Dance and traditions

Taï-chi

Taï-chi and Tao dance

The first principle of Isness dance is inspired by Tai Chi and lays the foundation for a dance based on energy.

Trained in Tai Chi by Philippe Laurent in Paris, Fabienne Courmont, after years of research, integrated certain practices and philosophy of Tai Chi in her method: slowness, centering in Hara, circulation of energy (Chi) in movement, Yin-Yang balance, non-duality and interiority.

NO-Theatre No and Shinto

Following her meeting with Yoshi Oïda her No- Theater and Shinto’s teacher she introduced the notion of the life’s cicle in her dance and of transcendence which involves the search for a refined gesture going to the essential. This research inspired her on the link between movement and sacred geometry.

The Shinto’s spirit is also present in Isness dance through the practice of Butô of nature and No-theatre.

Shintoism or Shinto literally “the Gods way” or “the Divine way” is the oldest spiritual voice of Japan. It comes from the dawn of time. In Shintoism, a mixture of animism and shamanism, nature is considered sacred. every element of nature can be considered a divinity or kami. The resulting deep respect defines man's place in the universe: to be an element that consciously participates in the harmony of the great whole.

The practice in Isness dance, of the Shinto exercises in the morning, symbolic and energetic gestures which are a treasure that connects us to the earth, to all creation and universe.

Danse Shinto

Original Butô and Butô of Light

Butô was founded in the sixties by Tatsumi Hijikata, who was joined by Kazuo Ohno. Born on the ruins of Hiroshima, this "dance of darkness" revolutionizes the codes of dance and forces the dancer to strip the ego. Since then it has evolved in different currents.
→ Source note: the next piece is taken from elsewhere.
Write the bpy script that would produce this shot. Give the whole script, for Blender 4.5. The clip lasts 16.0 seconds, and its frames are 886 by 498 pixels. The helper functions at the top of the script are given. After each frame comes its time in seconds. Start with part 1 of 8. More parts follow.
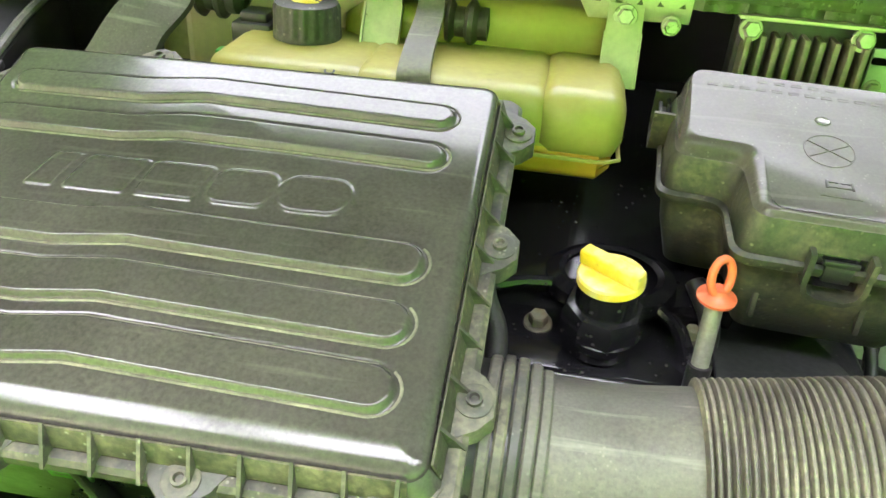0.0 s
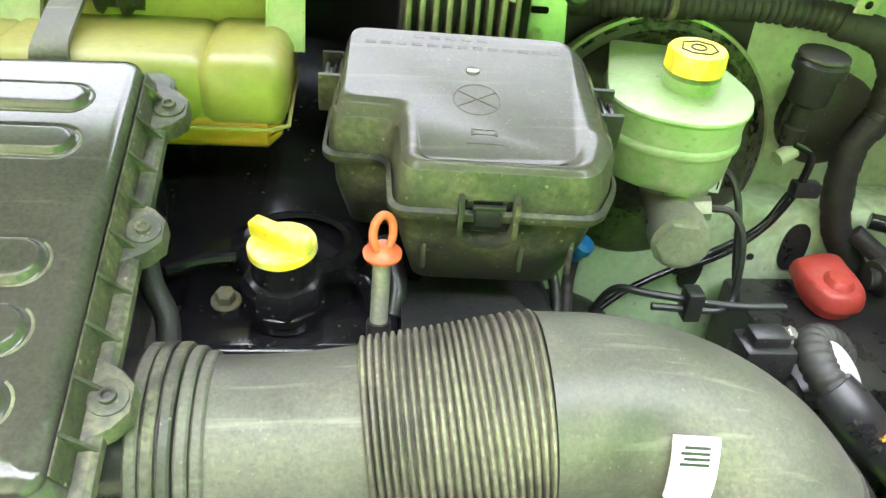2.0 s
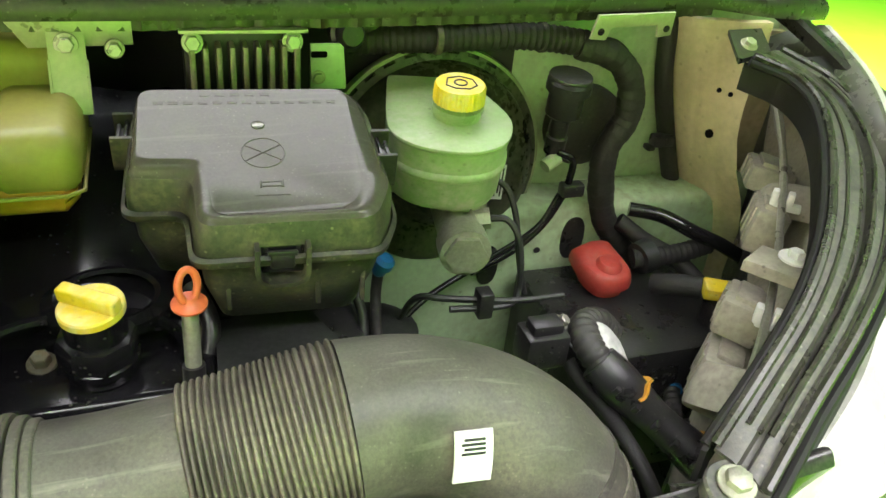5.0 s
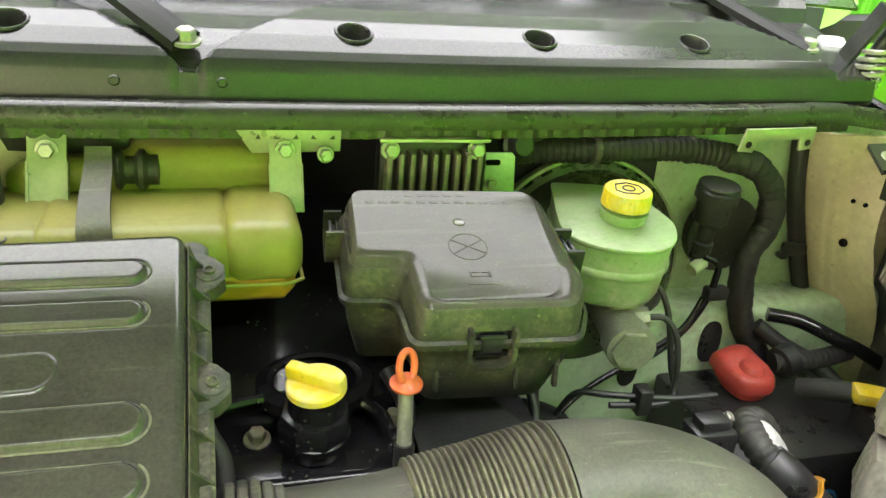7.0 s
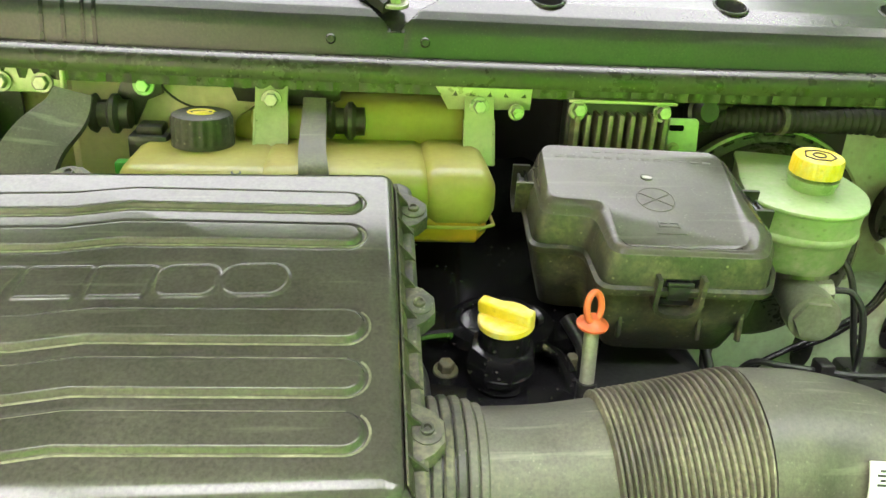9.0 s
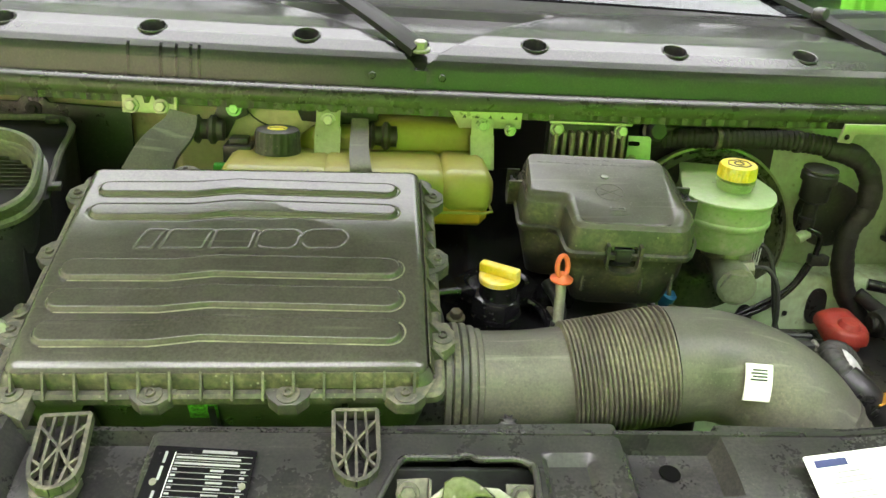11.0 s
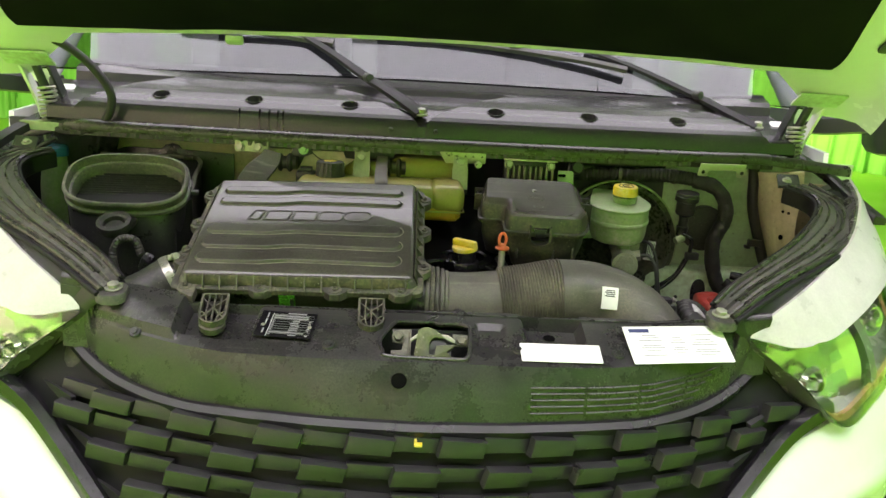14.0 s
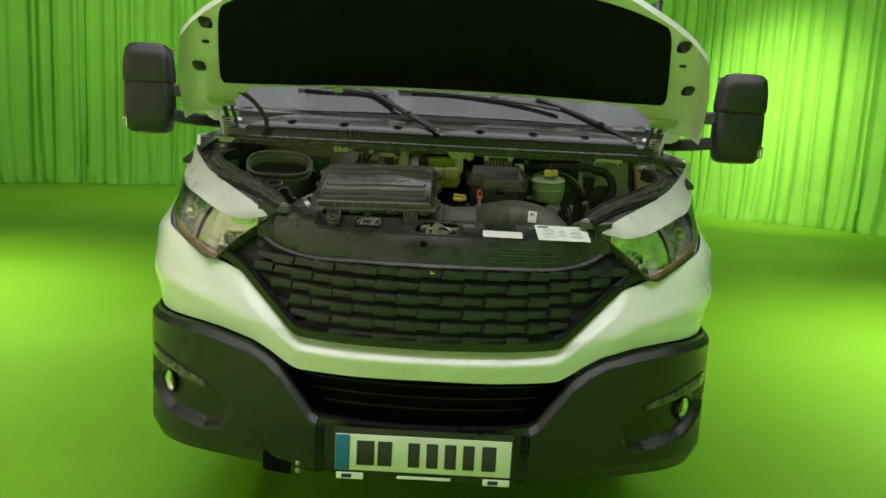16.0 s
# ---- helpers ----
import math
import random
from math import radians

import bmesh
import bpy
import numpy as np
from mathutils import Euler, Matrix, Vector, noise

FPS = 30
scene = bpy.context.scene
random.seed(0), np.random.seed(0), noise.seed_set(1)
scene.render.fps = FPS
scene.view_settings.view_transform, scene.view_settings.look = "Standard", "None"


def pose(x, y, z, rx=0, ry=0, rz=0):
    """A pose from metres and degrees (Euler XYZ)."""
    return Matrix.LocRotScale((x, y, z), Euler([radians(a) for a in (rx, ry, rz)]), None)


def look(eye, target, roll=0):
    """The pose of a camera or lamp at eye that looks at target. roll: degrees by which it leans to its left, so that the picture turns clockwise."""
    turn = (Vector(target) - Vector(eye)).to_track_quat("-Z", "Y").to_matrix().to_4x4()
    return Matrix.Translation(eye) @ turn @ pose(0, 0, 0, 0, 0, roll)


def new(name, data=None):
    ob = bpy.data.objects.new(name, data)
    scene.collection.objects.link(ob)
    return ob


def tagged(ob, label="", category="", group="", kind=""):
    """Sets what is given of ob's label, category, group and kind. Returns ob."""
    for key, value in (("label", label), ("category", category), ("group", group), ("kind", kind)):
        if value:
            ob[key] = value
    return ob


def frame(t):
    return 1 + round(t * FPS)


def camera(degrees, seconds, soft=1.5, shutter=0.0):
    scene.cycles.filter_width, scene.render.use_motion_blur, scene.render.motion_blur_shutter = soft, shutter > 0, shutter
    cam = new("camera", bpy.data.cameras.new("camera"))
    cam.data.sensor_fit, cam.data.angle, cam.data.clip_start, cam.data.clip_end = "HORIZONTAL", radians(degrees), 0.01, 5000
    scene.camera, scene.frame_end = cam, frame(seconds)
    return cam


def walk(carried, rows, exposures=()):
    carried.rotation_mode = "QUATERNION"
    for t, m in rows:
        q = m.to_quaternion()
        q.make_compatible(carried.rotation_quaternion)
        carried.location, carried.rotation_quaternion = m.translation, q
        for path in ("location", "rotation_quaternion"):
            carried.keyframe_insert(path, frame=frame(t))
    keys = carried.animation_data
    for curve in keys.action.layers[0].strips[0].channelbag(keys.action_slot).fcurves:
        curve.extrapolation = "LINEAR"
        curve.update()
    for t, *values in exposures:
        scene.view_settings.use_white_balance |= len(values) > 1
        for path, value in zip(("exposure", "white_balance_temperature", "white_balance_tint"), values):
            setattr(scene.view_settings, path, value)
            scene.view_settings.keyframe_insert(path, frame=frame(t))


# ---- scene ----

Butô is a form of meditation in movement. Kazuo Ohno speaks of Butô as the “dance of the soul”. Tanaka Min defines his dance as a “dance-state” or “dance-metamorphosis”. There is no style, but a state of mind where the body freed from any defined form,it can let go out what is present within ,without a priori or judgment.

Fabienne Courmont, trained in Butô in 1984 in Japan by Tanaka Min and initiated by Kazuo Ohno, has developed her own movement from her inner transformation and her research on the integral yoga of Sri Aurobindo. She calls it the Butô of light.
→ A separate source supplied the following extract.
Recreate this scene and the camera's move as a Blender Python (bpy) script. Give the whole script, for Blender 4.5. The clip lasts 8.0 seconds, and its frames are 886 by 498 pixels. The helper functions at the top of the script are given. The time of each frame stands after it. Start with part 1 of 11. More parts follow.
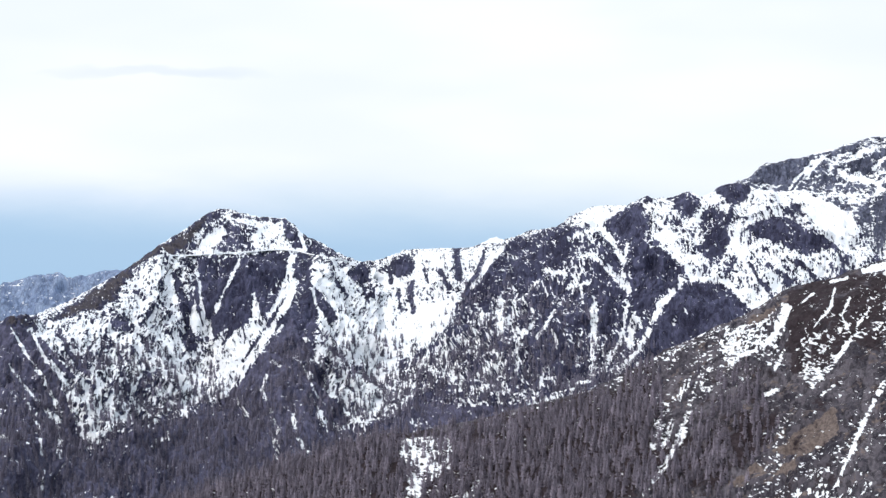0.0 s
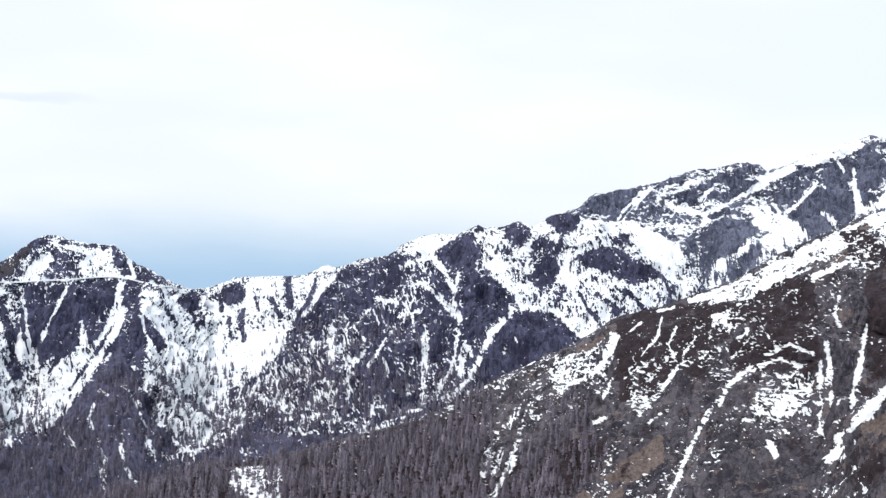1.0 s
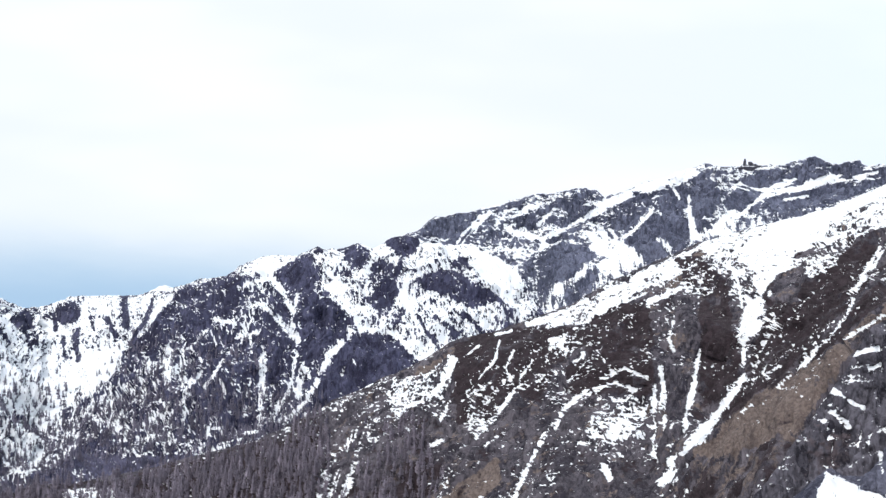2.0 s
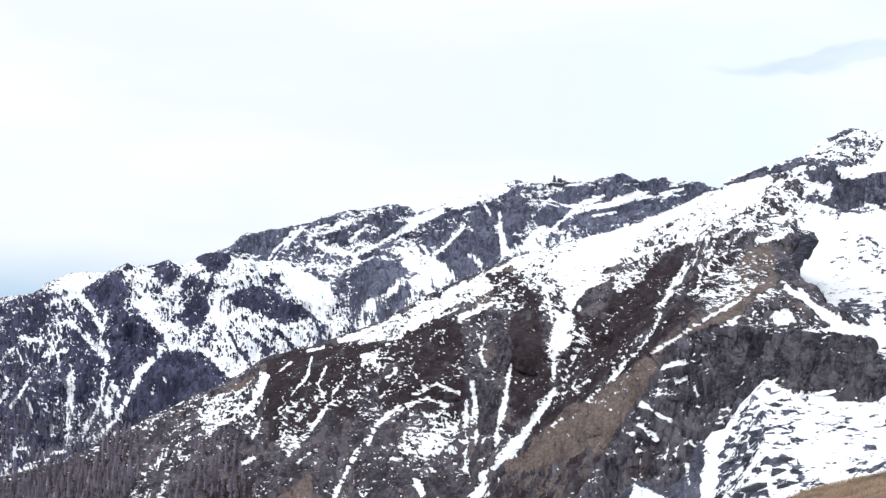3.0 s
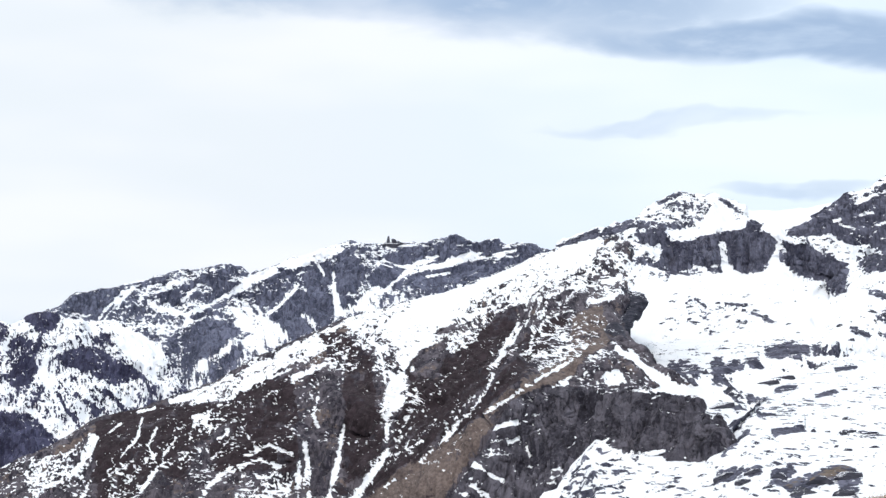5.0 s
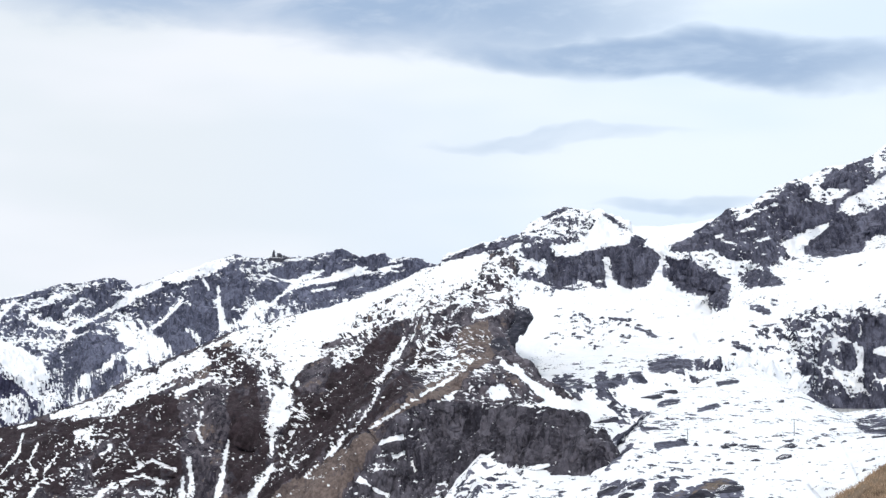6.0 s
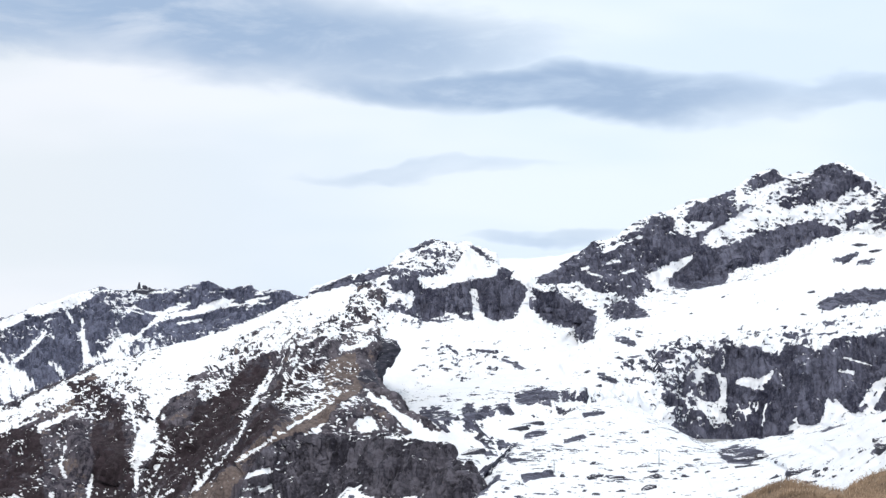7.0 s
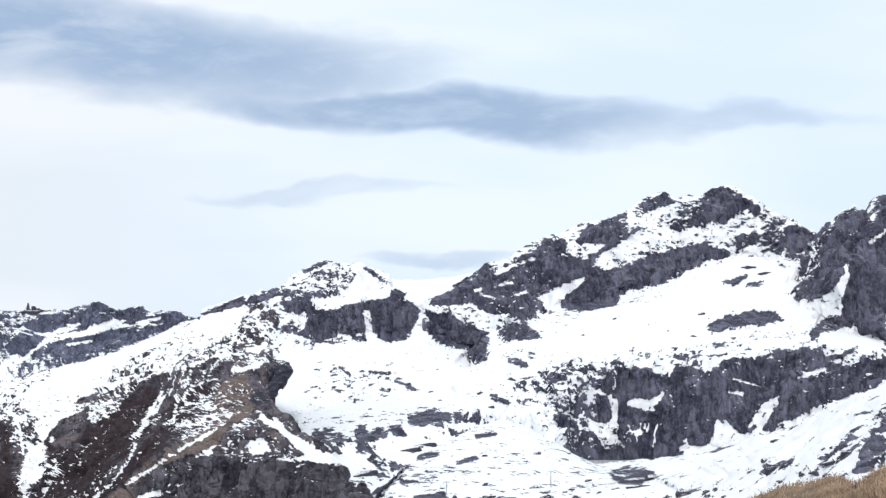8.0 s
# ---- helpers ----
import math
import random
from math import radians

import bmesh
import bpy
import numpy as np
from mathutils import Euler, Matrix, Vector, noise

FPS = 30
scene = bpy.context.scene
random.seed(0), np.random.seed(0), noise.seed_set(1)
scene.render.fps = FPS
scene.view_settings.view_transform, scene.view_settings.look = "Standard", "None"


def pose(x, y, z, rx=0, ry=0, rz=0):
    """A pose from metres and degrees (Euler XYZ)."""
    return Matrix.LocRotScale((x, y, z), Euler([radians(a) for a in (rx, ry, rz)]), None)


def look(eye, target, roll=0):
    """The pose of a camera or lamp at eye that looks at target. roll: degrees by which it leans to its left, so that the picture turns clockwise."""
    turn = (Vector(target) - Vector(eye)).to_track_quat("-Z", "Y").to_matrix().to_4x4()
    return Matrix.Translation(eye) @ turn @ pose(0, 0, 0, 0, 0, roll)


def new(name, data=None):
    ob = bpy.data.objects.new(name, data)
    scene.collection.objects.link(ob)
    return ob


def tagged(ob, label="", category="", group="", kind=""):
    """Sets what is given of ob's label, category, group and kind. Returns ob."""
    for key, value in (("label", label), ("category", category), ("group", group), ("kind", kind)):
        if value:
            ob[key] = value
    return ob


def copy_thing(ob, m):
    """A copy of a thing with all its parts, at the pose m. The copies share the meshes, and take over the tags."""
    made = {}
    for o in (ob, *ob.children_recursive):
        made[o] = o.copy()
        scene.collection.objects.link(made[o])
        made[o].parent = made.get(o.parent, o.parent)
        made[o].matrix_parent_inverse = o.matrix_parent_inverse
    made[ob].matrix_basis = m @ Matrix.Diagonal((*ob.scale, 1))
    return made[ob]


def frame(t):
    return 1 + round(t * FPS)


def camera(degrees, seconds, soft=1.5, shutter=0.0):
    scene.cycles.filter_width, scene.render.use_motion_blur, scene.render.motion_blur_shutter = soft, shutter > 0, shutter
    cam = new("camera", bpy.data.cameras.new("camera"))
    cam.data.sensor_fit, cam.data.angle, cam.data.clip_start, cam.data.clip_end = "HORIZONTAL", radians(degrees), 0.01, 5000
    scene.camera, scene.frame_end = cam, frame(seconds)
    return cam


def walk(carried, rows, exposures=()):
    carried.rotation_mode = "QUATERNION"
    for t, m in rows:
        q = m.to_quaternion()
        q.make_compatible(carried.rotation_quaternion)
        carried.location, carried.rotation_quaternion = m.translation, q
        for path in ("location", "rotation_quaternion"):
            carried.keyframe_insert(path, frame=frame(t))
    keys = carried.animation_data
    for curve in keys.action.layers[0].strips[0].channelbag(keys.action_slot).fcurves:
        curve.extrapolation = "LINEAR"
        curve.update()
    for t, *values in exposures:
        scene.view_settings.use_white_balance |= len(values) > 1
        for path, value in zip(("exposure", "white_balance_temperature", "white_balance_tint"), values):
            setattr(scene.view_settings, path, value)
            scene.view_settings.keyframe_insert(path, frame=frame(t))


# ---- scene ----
# ---- camera: it stands on the meadow and pans to the right ----
cam = camera(26.857, 8.0, soft=1.42)
EYE = 1.6
PAN = [  # seconds, bearing to the right, pitch up, lean to the left
    (0.0, 0.000, -0.000, 0.000),
    (0.5, 2.934, 0.259, 0.418),
    (1.0, 5.191, 0.889, 0.274),
    (1.2, 6.248, 0.982, 0.409),
    (2.3, 11.951, 1.767, 0.614),
    (2.5, 13.365, 1.706, 0.310),
    (3.0, 15.933, 2.191, 0.569),
    (3.5, 17.178, 2.887, 0.486),
    (4.0, 18.847, 3.845, 0.720),
    (4.5, 20.084, 4.157, 0.588),
    (4.7, 20.610, 4.115, 0.585),
    (5.8, 23.146, 4.442, 0.441),
    (6.0, 24.577, 4.587, 0.471),
    (6.5, 27.221, 5.095, 0.820),
    (7.0, 28.676, 5.602, 0.146),
    (7.5, 30.253, 5.971, -0.289),
    (8.0, 31.991, 6.266, -0.007),
]


def aimed(bearing, pitch, lean):
    return pose(0, 0, EYE, 90 + pitch, 0, -bearing) @ pose(0, 0, 0, 0, 0, lean)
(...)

Unlike the Butô of darkness, where shadow and light come together without a priori or judgment, here the light illuminates the darkness to transmute it to the heart of the cells in order to raise their vibration to the frequency of love, that of the Being.

Indian sacred dance and mudras

From Swarna Mukhi who taught her in Madras the basics of Bharata Natyam, a sacred Indian dance, she integrated into Isness dance, the mudras or hands’ gestures and the offering dimension to the Divine through dance.

In the sacred dimension of dance where the dancer embodies the Divinity on earth, her gestures or mudras are powerful codes of a sacred alphabet.

The shamanic trance and the dervish dance

In many traditions trance, meditation, mantra recitation, or other practices are used to create a "modified state" of consciousness in order to gain access to certain areas of the brain, not accessible through the ordinary waking , with an higher dimension of consciousness.

The shamanic trance and the dervish dance are Isness dance’s tools which allow this opening in order to release the conscious and unconscious blockages to the freedom to be and thus to find the full potential of who we really are.